In this thesis, we present match-reference regexes and match- reference lenses as follows. First, we focus on match-reference regexes. We show how to use match-reference regexes to represent a variety of formats, and we introduce a machine, a match-reference regex automata system (MRRAS), that decides membership in the language of match-reference regexes. We give a formal specification of the semantics of match-reference regexes and, in that context, we prove that the compilation from match-reference regexes to their corresponding machines is correct. Second, we present match-reference lenses. We extend the core bijective lenses' type system, using match- reference regexes as types for match-reference lenses.

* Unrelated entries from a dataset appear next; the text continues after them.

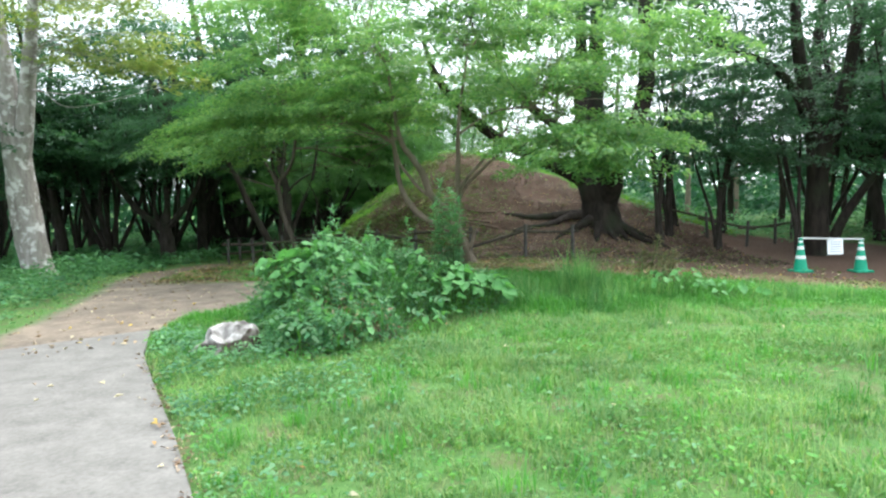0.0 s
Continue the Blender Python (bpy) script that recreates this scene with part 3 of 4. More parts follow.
# the fork-topped tree in the fence line
tree("forked_tree", "grey forked tree growing through the fence line", at(-3.9, 17.6),
     [([(0.0, 0, -0.15), (0.0, 0, 0.1), (-0.02, 0, 0.5), (-0.08, 0, 0.74), (-0.2, 0, 1.05), (-0.29, 0, 1.4), (-0.33, 0, 1.75), (-0.37, 0, 2.05), (-0.3, 0, 2.22), (-0.1, 0, 2.42), (0.06, 0, 2.75), (0.14, 0, 3.15), (0.3, 0.1, 4.4)], [0.168, 0.124, 0.080, 0.068, 0.066, 0.064, 0.062, 0.066, 0.060, 0.053, 0.046, 0.040, 0.016]),
      ([(-0.36, 0, 1.98), (-0.48, 0, 2.3), (-0.62, 0, 2.6), (-0.7, 0.02, 2.85), (-0.85, 0.1, 4.2)], [0.048, 0.040, 0.037, 0.034, 0.012]),
      ([(-0.25, 0.02, 2.25), (-0.22, 0.05, 2.5), (-0.15, 0.08, 2.9), (-0.2, 0.1, 3.6)], [0.036, 0.032, 0.027, 0.011]),
      ([(-0.3, 0, 1.92), (-0.7, -0.05, 2.1), (-1.25, -0.1, 2.3), (-1.8, -0.15, 2.6)], [0.022, 0.019, 0.014, 0.006]),
      ([(0.1, 0, 3.0), (0.6, 0.1, 3.0), (1.3, 0.15, 2.75), (2.0, 0.15, 2.45)], [0.028, 0.022, 0.016, 0.006])],
     [(0.6, 0.5, 3.9, 2.2, 1.8, 0.9, 80), (1.6, 0.6, 2.95, 1.5, 0.9, 0.35, 34), (1.9, 0.9, 2.4, 0.9, 0.5, 0.12, 12), (1.6, 1.6, 3.2, 1.2, 1.0, 0.3, 22), (-1.2, 0.3, 4.0, 1.8, 1.7, 0.7, 44), (2.2, 1.0, 3.5, 1.3, 1.2, 0.6, 40)],
     M_forkbark, M_mid, 14, 0.06, 0.85, 230, 0.45, 0.008, 11, 0.03, crown_from=1.7, tilt=0.2)

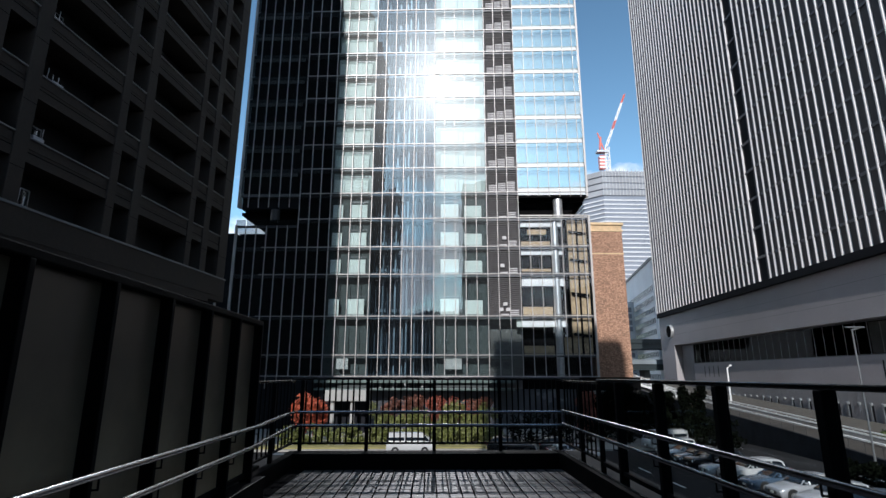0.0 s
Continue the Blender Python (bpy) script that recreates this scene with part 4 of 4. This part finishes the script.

We introduce a big-step semantics for lenses and use it to prove that match-reference lenses satisfy two properties: they perform the expected translations and they obey round-tripping laws. Third, we present our prototype implementation of match-reference lenses which includes both a naive implementation and a more efficient implementation. The efficient implementation uses transducers that are modified versions of MRRASs. We use the naive implementation which is correct by construction but inefficient to validate our faster implementation. We apply our implementation to a selection of real-world datasets.